Leave out every picture and restate word for word the lines from the one with "3. More parts follow." to the final line.

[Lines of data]
============
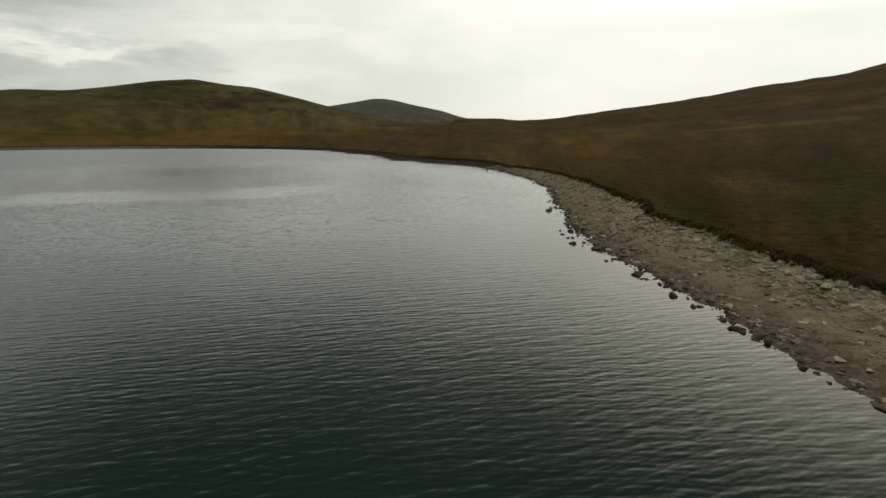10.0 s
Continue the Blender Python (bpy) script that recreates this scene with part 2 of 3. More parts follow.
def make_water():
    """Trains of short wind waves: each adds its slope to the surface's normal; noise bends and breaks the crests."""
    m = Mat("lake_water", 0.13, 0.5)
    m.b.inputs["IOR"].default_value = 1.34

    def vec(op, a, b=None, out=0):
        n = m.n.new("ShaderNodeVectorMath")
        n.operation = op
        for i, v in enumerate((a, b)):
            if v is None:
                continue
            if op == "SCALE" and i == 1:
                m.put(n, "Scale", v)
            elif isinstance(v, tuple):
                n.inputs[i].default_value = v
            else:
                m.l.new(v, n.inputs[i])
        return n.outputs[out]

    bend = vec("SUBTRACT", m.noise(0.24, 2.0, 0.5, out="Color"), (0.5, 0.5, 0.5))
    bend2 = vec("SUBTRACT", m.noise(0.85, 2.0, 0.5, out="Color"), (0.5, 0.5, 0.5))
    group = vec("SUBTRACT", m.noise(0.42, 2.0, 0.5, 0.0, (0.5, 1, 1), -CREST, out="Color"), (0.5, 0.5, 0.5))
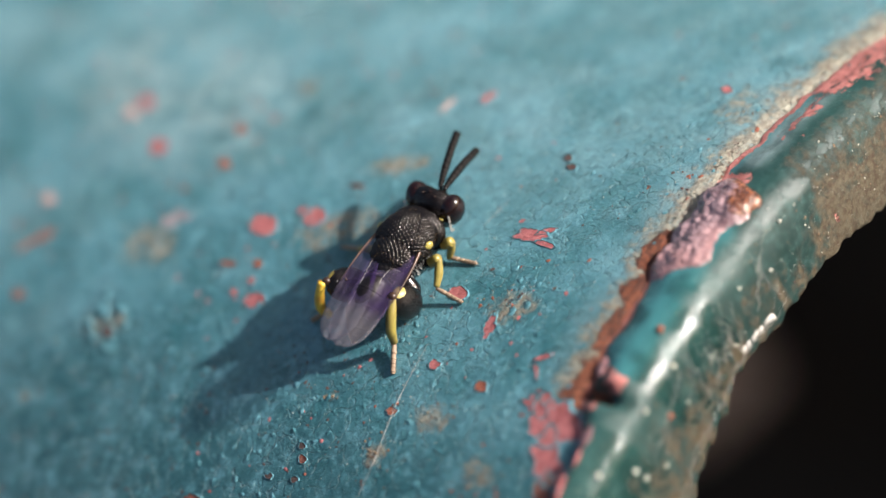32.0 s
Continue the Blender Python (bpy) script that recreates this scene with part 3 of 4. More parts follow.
============
### Reply to the exercise
Continue the Blender Python (bpy) script that recreates this scene with part 2 of 3. More parts follow.
def make_water():
    """Trains of short wind waves: each adds its slope to the surface's normal; noise bends and breaks the crests."""
    m = Mat("lake_water", 0.13, 0.5)
    m.b.inputs["IOR"].default_value = 1.34

    def vec(op, a, b=None, out=0):
        n = m.n.new("ShaderNodeVectorMath")
        n.operation = op
        for i, v in enumerate((a, b)):
            if v is None:
                continue
            if op == "SCALE" and i == 1:
                m.put(n, "Scale", v)
            elif isinstance(v, tuple):
                n.inputs[i].default_value = v
            else:
                m.l.new(v, n.inputs[i])
        return n.outputs[out]

    bend = vec("SUBTRACT", m.noise(0.24, 2.0, 0.5, out="Color"), (0.5, 0.5, 0.5))
    bend2 = vec("SUBTRACT", m.noise(0.85, 2.0, 0.5, out="Color"), (0.5, 0.5, 0.5))
    group = vec("SUBTRACT", m.noise(0.42, 2.0, 0.5, 0.0, (0.5, 1, 1), -CREST, out="Color"), (0.5, 0.5, 0.5))
32.0 s
Continue the Blender Python (bpy) script that recreates this scene with part 3 of 4. More parts follow.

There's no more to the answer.